In every election, nominations in your political party end up in shambles and the results are usually disastrous. Is this usually by design?

What we are doing now is that we will be strengthening our nomination rules. It is important to be fair to political parties because it is difficult for parties to police the nominations. I am proposing that we should do nominations much earlier; maybe one year before elections.

It is believed you had an incompetent team managing your elections in 2013?

That is propaganda. We had one of the best consultants on elections hired from the UK.

If you were to run for elections in 2017, would you change your approach to issues?

I have certain principles which will never change. I don’t do things for the sake of it or because I need your money. I am not, for instance, against the people working in the provincial administration but I insist it should be restructured.

There is a perception that Raila Odinga can’t win an election because you lost twice when you were so close to winning.

I don’t know why you keep repeating this fallacy. I have never lost any election, not in 2007 and 2013. Ask Mr Kibaki; he knows what happened in 2007. Ask TNA; they know what they did. It should not be that if you cannot steal, then you have lost.

Do you have any evidence to suggest that the claims made by Dr Oburu Oginga about threats to your life are credible?

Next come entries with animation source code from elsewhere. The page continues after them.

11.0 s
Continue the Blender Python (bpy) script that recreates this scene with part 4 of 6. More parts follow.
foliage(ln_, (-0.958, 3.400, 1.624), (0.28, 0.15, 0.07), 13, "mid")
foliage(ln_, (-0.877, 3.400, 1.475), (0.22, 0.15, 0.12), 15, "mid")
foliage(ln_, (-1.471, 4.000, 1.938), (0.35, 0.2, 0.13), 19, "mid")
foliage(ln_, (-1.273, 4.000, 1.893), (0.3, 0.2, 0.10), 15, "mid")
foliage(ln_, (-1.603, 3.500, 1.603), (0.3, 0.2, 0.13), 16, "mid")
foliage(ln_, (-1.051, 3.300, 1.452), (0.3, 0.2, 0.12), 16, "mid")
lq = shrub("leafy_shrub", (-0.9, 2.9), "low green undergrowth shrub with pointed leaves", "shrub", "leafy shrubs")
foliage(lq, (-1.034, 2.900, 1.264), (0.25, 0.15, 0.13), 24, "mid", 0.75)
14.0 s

No, no, no, leave that alone. Stay away from it.

Are you not concerned that your current association with Maina Njenga could alienate you from Kenyans?

What we are saying is that there is no need for extrajudicial killings. Even if he was a Mungiki, why can’t the law be followed? Should the government resort to killing people as a solution?

What about the Men in Black, the people who disrupted ODM polls?

That is rubbish, ask me something else.

Are there chances ODM will hold national elections?

We are working on it. We are soon going to receive the task force report. But ask the others, when is TNA holding its elections? When will URP do theirs? These parties only have interim officials. At least we made an attempt.